Sun Life and many of Canada’s major health insurance companies have cautiously approached the Medical Marijuana landscape due to the potentially high costs of coverage, and thin clinical proof of its effectiveness. In the U.S. insurance providers are countlessly denying claims due to federal roadblocks, even with state courts pushing for fair use. Will new rulings outweigh the old in an act to reshape the judicial system? Unfortunately we don’t see widespread Medical Cannabis coverage realistic in the short term, however, progress is definitely still being made in the right direction.
According to a New Hampshire Supreme Court decision, the court ruled in favour of Mr. Panaggio, age 59, who was demanding coverage for an on the job injury. Using Medical Marijuana to treat the pain caused by his injury, the board re-reviewed the case and did admit they found it to be a therapeutic benefit to him, however, both the board and the court could not confirm the coverage because of Marijuana’s criminal status federally. “It’s been an emotional rollercoaster,” said Panaggio, a former chemical worker in Nashua, New Hampshire, who was injured in 1991 and has been fighting for insurance coverage ever since.
Another, not so recent American case from New Jersey holds up as the most recent major proceeding, as administration judges ruled that an insurance company must reimburse the Medical Marijuana bill of a man who suffered an on the job injury, back in 2014. Andrew Watson developed a neuropathic pain is his hand after a power saw accident at work. He soon demanded his health insurance cover the cost of Medical Cannabis after his physician classified it as appropriate treatment. These are the kinds of physician-level recommendations that will move the general public away from opioid painkillers, as well as their inverse long term side effects. Judge Ingrid L French made the ruling after hearing testimony from both Watson and Cherry Hill’s psychiatric neurologists who endorsed the benefits of Cannabis.
The courts continue to rule however that federal law must take precedence in conflicts involving medical coverage. At least five states, including Maine, Minnesota, New Jersey, Connecticut, and New Mexico, are reimbursing Medical Marijuana treatment under compensation laws, so we still view the push back some companies are giving as just an unwillingness to comply.
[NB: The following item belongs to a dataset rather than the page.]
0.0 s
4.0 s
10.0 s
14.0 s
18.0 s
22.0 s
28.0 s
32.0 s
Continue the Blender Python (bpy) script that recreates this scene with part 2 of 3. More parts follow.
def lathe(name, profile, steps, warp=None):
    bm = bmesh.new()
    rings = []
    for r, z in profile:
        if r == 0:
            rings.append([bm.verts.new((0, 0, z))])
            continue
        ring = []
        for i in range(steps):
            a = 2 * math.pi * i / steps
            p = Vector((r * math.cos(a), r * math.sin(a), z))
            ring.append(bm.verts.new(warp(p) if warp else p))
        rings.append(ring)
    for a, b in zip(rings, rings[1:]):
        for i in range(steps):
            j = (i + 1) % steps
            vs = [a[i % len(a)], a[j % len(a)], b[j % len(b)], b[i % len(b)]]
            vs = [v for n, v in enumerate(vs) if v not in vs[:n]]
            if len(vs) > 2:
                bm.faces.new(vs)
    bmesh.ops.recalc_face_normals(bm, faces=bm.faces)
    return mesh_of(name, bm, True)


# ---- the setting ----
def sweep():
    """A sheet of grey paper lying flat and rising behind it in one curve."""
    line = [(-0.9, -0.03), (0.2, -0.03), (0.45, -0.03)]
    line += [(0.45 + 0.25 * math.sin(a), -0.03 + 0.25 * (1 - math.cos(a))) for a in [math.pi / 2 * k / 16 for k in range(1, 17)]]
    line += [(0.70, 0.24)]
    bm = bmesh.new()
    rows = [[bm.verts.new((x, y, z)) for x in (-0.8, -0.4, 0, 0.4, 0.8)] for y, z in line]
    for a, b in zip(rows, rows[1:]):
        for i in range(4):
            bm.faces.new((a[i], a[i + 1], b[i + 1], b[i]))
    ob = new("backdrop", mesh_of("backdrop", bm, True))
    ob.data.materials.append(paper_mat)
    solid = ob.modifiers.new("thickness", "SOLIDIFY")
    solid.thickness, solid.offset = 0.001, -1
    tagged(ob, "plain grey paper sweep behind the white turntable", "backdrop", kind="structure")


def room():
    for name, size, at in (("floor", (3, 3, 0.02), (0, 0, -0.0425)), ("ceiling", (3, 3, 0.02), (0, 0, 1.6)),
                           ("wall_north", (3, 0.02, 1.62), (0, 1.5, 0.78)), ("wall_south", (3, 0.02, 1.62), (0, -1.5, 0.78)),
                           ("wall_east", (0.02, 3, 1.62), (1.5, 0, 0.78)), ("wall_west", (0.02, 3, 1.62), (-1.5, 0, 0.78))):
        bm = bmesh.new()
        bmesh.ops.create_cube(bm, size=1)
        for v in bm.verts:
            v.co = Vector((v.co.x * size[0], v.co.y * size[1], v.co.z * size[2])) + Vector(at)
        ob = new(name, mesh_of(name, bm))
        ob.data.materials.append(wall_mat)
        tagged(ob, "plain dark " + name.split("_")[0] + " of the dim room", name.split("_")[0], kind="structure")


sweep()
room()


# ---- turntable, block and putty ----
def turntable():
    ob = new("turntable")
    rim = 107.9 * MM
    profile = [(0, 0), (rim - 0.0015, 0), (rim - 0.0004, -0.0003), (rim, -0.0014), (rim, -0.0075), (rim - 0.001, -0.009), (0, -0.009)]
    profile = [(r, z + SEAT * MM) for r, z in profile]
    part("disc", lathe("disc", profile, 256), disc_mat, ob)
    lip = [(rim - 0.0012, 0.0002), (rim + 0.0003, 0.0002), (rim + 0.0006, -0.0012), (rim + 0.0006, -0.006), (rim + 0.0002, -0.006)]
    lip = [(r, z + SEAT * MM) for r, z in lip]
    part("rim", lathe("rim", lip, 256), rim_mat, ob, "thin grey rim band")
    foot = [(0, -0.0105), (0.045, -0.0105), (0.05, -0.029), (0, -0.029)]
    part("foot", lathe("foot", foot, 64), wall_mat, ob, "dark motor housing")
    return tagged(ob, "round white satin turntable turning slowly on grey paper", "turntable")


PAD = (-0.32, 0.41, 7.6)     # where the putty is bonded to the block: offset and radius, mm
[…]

In states such as Florida, North Dakota, and Michigan, laws have been passed to exclude covering such treatment for worker compensation.
The positive rulings where insurance companies are compelled to cover Marijuana could be paramount for medical patients as well as healthcare companies. At this point in time, all Cannabis patients must pay for their own medical use. We believe this will offer very powerful cost savings with respect to the entire worker’s compensation industry. More costly pharmaceuticals can be reduced and Medical Marijuana would be a less expensive treatment option.
However, the new nature of the Cannabis plant and the uncertainty surrounding it will lead insurers to scrutinize the conditions they cover under a meticulous microscope. The range of conditions covered in the future, from post-traumatic stress disorder to short-term sleep disturbances, will open the door to including larger amounts of the population who are looking for alternative solutions. Only time will tell how the Medical Cannabis landscape unfolds and if the health insurers will put up a fight or begin building out the offerings that people certainly want and need.